Thyroid disease is one of the silent epidemics of our time. Around one in every 100 people in Britain suffers from an underactive thyroid, and many more walk around with a general feeling of malaise without knowing why. In one survey in Birmingham, up to a sixth of people older than 55 had what is referred to as hypothyroidism without obvious symptoms (Clinical Endocrinol (Oxford), 1991; 34: 77-83). Similar numbers of old people in the States have unidentified low thyroid activity (Arch Intern Med, 1990; 150: 785-7).

Thyroids that overheat with too much activity are just as common. The shocking fact is that nearly half of all women and a quarter of all men in Great Britain and the US will die with evidence of an inflamed thyroid (J Pathol Baceteriol, 1962; 83: 255-64).Even in areas with adequate iodine, the overall incidence of thyroid problems is a staggering 1 per every 100 per year (Thryoidology, 1994; 6 : 49-54).

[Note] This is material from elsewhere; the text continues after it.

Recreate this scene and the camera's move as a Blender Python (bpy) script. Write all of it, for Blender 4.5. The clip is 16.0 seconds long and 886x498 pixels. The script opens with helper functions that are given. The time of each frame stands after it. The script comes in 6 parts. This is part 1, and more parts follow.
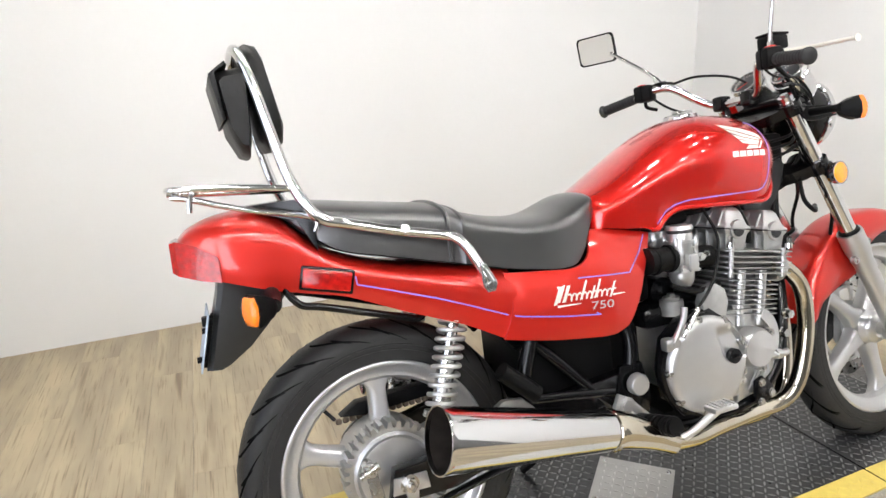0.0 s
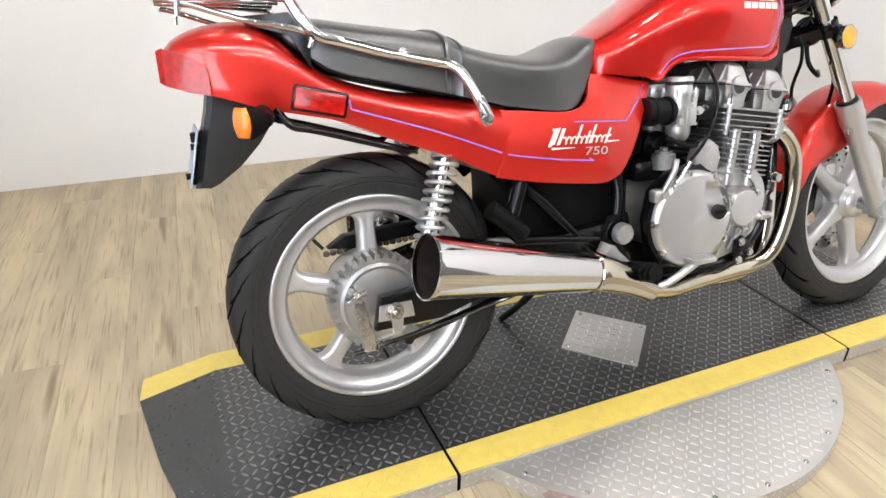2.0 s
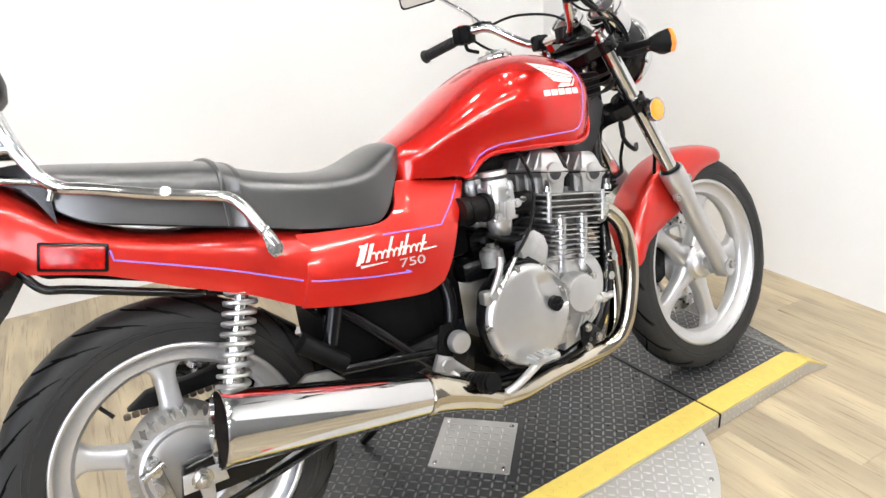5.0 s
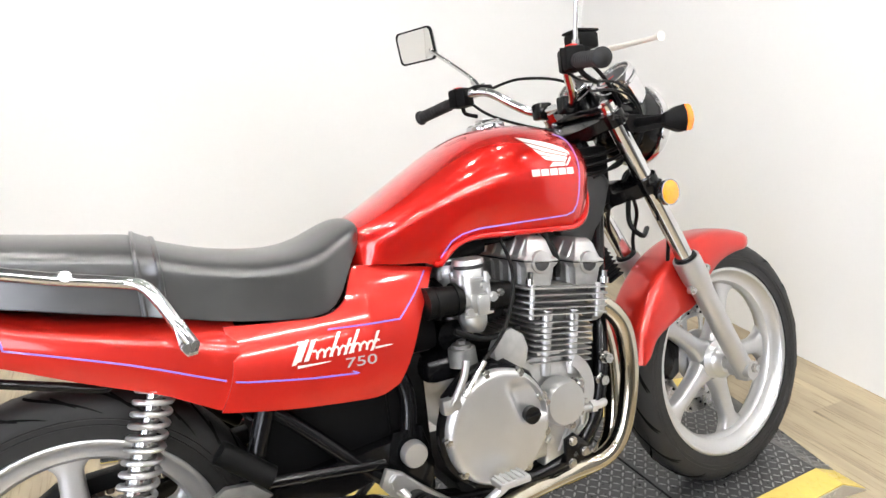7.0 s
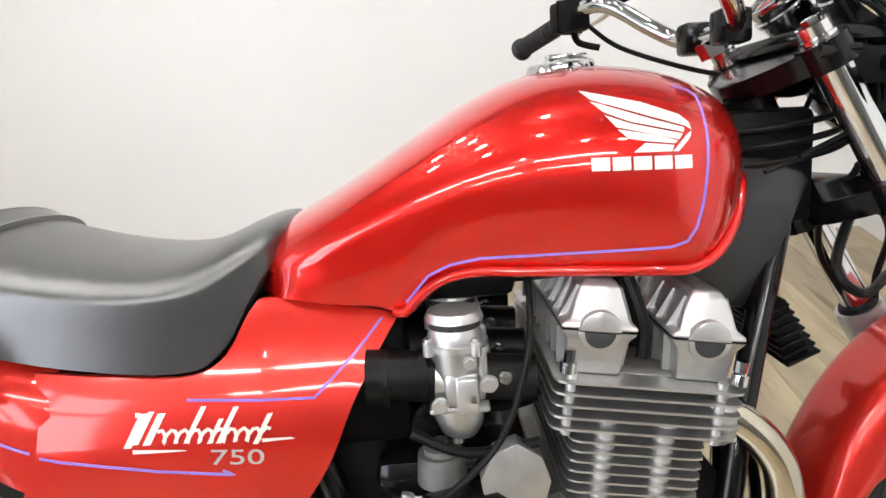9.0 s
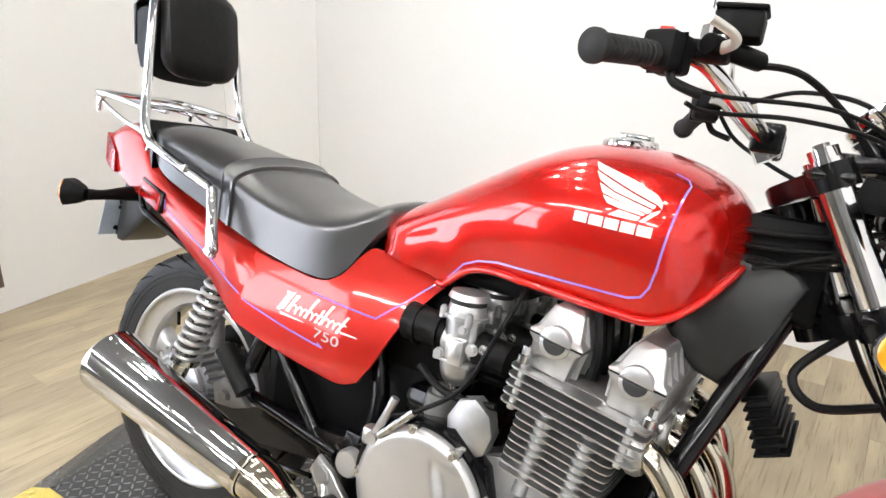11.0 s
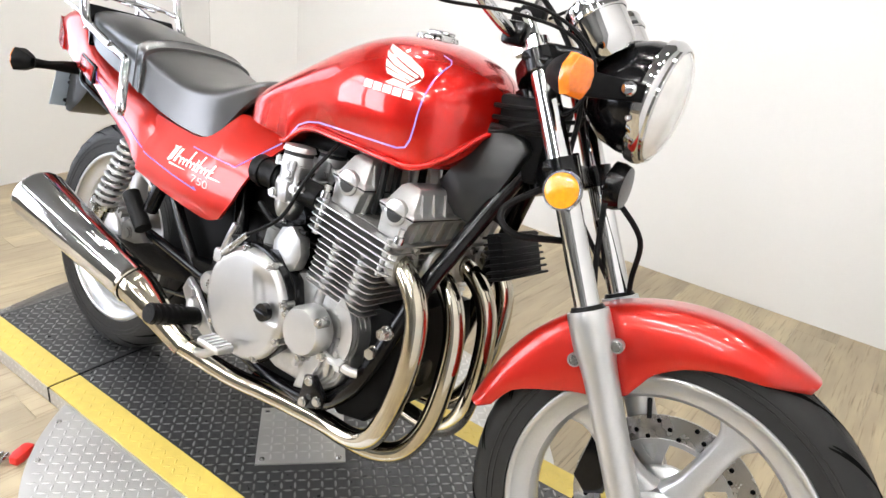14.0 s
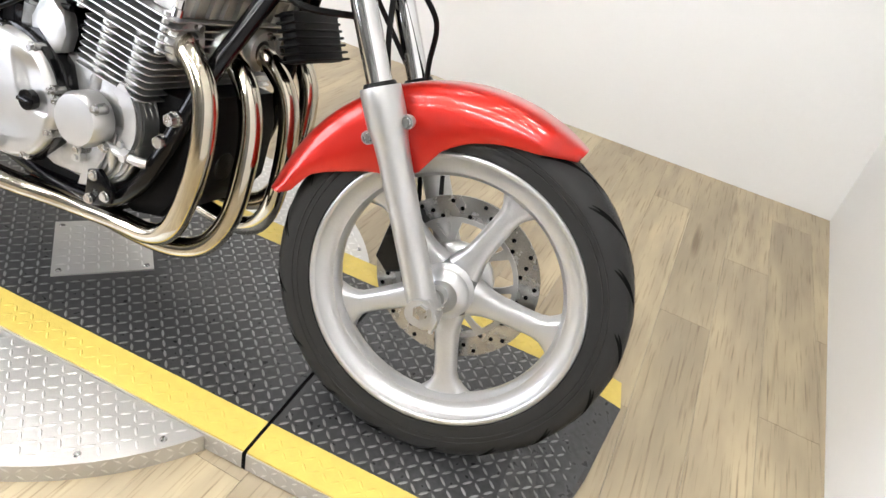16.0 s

Just what is going on here? We know that most thyroid problems are autoimmune diseases, where the body begins attacking itself. No one is sure why this happens, but many medical pioneers are beginning to suspect allergies and environmental assaults.

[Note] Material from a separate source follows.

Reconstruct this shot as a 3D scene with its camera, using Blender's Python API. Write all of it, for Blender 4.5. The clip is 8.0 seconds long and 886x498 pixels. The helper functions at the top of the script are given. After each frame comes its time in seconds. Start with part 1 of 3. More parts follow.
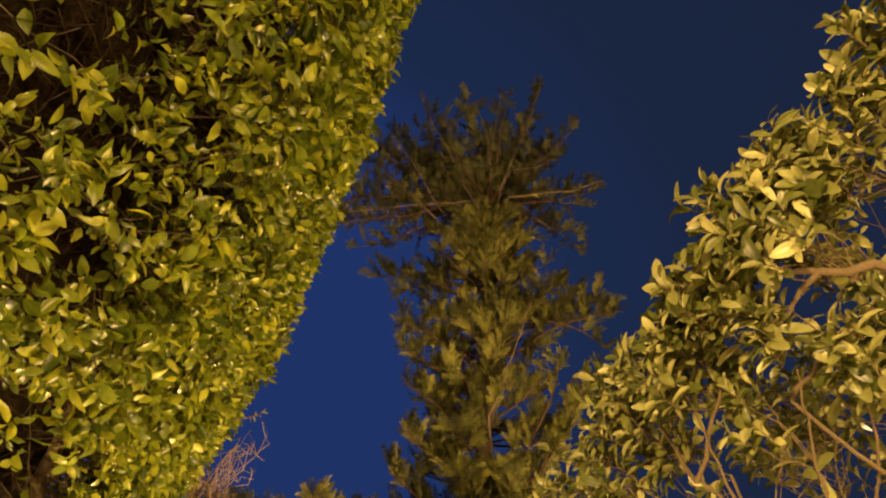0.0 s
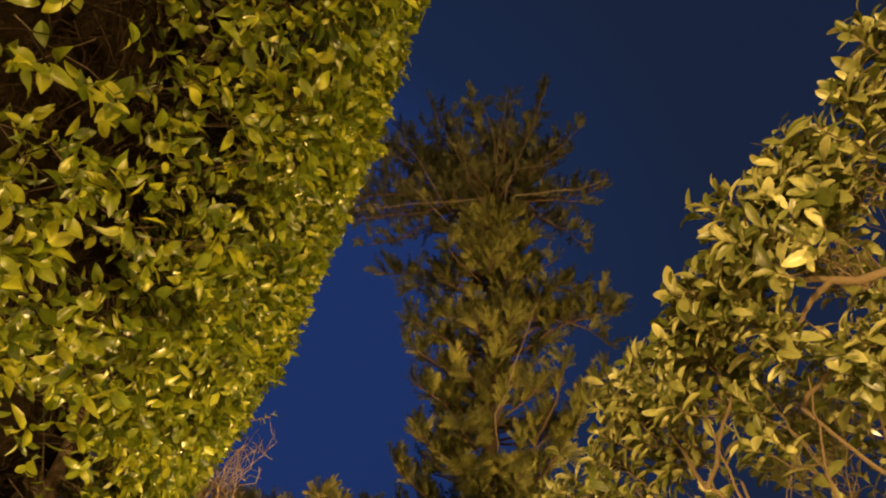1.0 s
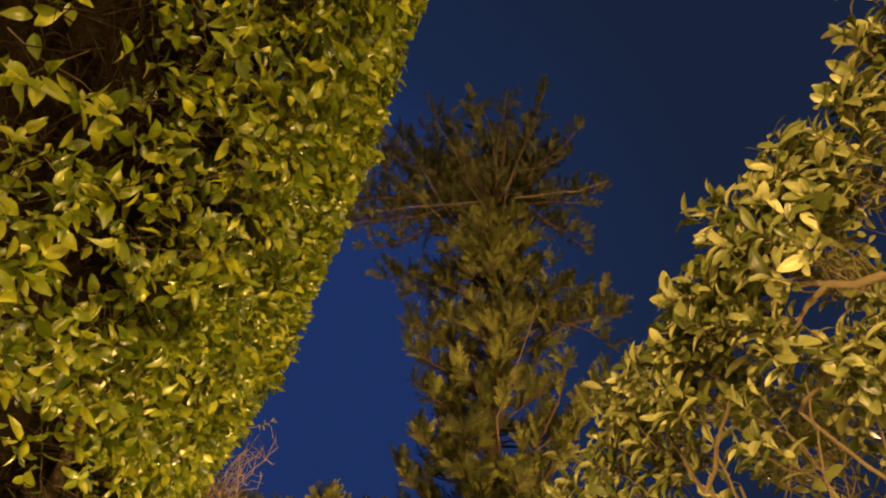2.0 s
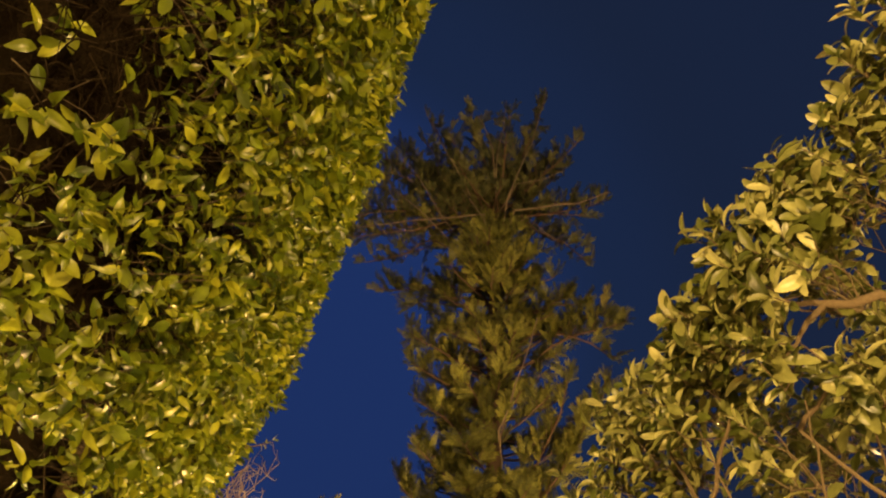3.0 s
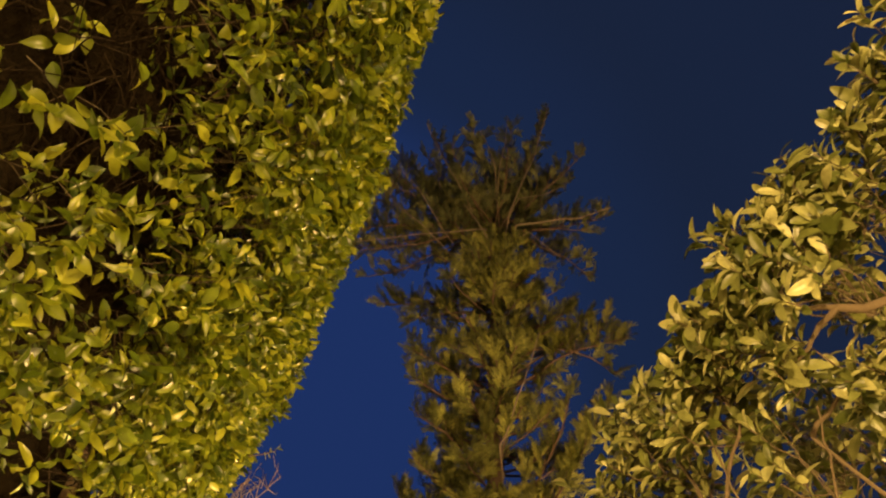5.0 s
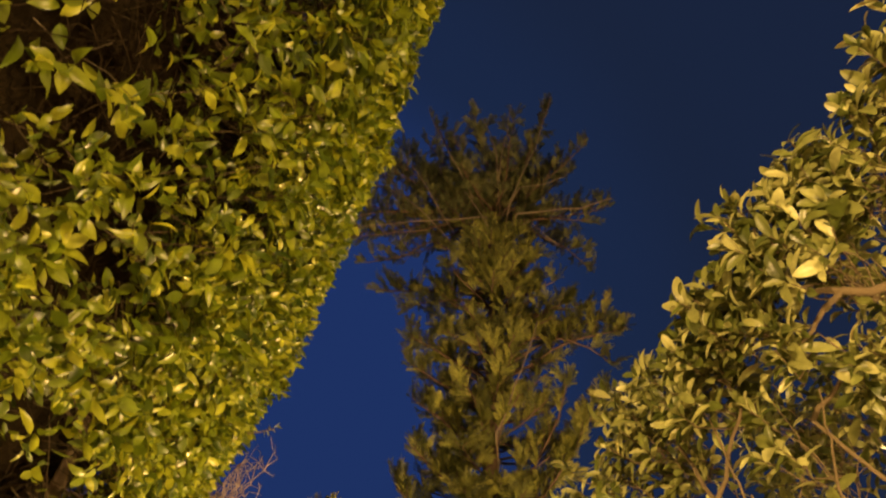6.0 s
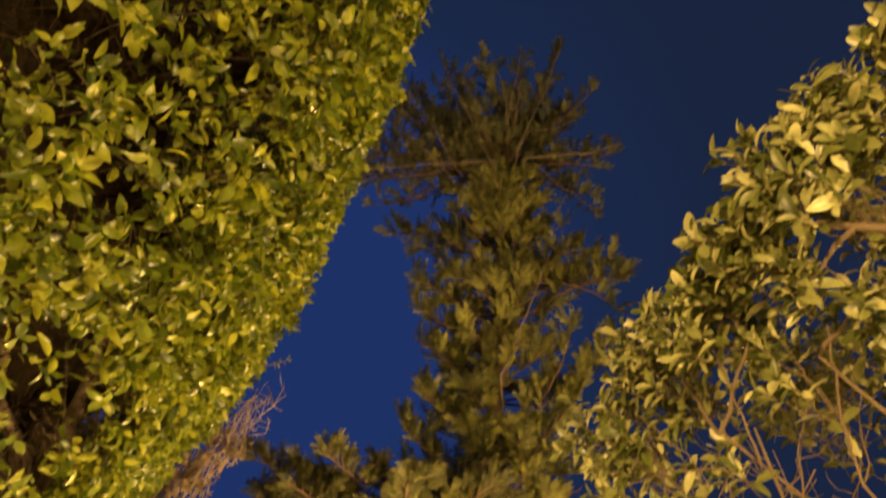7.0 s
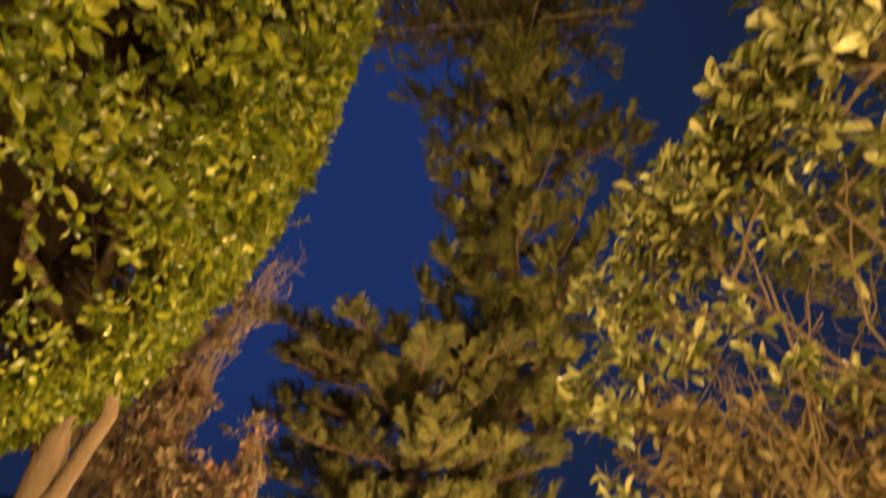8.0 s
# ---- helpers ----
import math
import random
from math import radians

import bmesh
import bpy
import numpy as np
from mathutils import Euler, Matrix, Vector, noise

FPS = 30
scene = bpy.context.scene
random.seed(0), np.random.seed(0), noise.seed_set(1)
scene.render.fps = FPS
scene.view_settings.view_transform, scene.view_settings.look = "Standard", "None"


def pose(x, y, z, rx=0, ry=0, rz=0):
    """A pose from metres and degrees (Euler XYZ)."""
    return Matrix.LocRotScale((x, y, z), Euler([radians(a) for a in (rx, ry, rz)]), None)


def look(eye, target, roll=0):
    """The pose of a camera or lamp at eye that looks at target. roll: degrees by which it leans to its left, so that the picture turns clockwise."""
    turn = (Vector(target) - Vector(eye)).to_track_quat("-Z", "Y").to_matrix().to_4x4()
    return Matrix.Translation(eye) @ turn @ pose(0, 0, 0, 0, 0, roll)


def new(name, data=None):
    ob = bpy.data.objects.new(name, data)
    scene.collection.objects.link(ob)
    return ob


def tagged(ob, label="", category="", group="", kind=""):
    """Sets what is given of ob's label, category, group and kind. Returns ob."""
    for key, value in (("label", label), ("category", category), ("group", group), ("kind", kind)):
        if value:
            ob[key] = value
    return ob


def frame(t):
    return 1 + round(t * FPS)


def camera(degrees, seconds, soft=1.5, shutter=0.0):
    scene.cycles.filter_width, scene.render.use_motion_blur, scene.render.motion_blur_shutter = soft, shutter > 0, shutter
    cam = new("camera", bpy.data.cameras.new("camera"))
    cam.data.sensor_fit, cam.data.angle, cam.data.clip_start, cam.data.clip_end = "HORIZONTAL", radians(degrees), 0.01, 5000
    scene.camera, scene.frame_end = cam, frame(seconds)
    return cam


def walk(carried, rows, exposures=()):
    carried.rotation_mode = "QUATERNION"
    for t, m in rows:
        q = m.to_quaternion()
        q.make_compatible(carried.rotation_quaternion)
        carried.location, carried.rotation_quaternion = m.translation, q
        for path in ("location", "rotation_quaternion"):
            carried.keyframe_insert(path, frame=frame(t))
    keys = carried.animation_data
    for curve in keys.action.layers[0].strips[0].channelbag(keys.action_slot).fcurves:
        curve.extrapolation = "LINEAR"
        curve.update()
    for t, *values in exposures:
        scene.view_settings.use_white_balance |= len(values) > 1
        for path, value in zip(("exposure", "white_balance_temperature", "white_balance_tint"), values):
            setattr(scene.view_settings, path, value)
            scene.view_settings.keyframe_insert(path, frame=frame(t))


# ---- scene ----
cam = camera(61.2, 8.0, soft=2.1, shutter=0.9)
PATH = [
    (0, (-0.117, 0.039, 1.569), (-0.046, 1.745, 2.61), -0.7),
    (0.5, (-0.128, 0.021, 1.593), (-0.065, 1.732, 2.627), -0.6),
    (1, (-0.141, 0.011, 1.6), (-0.084, 1.722, 2.633), -0.4),
    (2.5, (-0.113, -0.017, 1.628), (-0.061, 1.686, 2.676), -1.1),
    (3, (-0.118, -0.037, 1.639), (-0.066, 1.656, 2.703), -1.2),
    (3.5, (-0.107, -0.038, 1.642), (-0.057, 1.644, 2.722), -1.0),
    (4, (-0.116, -0.032, 1.63), (-0.065, 1.639, 2.728), -1.1),
    (5.5, (-0.171, 0.015, 1.585), (-0.116, 1.684, 2.686), -0.7),
    (6, (-0.177, 0.034, 1.564), (-0.122, 1.718, 2.641), 0.1),
    (6.5, (-0.187, 0.048, 1.536), (-0.13, 1.756, 2.575), 0.9),
    (7, (-0.195, 0.059, 1.515), (-0.154, 1.817, 2.468), 1.1),
    (7.5, (-0.186, 0.061, 1.488), (-0.166, 1.882, 2.314), 1.3),
    (8, (-0.197, 0.07, 1.441), (-0.19, 1.967, 2.076), 0.8),
]
EXPOSURES = [(0.0, 0.05, 6500, 13), (0.6, -0.05, 6500, 10), (3.5, -0.1, 6500, 10), (5.8, -0.05, 6500, 10), (6.8, 0.0, 6450, 13), (8.0, -0.08, 6200, 14)]
walk(cam, [(t, look(eye, target, roll)) for t, eye, target, roll in PATH], EXPOSURES)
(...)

However, much of the blame has to be laid at the door of yet another well intended but misguided effort at prevention. Ever since medicine discovered that iodine is necessary for the healthy function of the thyroid, it has recommended that salt be iodized (that is, enriched with iodine). This is regardless of whether an area has sufficient iodine in the food supply or the population consumes adequate amounts of fish, vegetables or sea vegetables which contain iodine.

This preventive measure has now turned the situation on its head, causing a massive incidence of thyroid disease.

In one study in Galicia, in the northwestern Iberian peninsula of Spain, where the population is obliged to use iodized salt, the incidence of overactive thyroid was much higher than usual, particularly among women (J Endocrinol Invest, 1994, 17:23-7).

In the case of chronic autoimmune thyroiditis, the highest prevalence occurs in countries with the highest intake of iodine, such as the US and Japan. Even in areas where iodine is deficient, iodine supplementation trebles the incidence of conditions which prefigure Graves' disease; the prevalence of thyroid antibodies rises to more than 30 per cent within five years (J Clin Endocrinol Metab, 1983, 57: 859-62).

Extra iodine doesn't just come in salt. Cough expectorants, antiseptics, drugs and even radiographic contrast agents can cause either thyroid hypo or hyperactivity (New Eng J Med, 1995; 333: 1001-2).

What's happening with iodine is similar to the situation with fluoride. We're getting bombarded with a substance that naturally occurs in adequate amounts in a well balanced diet. In employing a crude solution more appropriate for a famine, medicine unintentionally has created the very problem it sought to solve.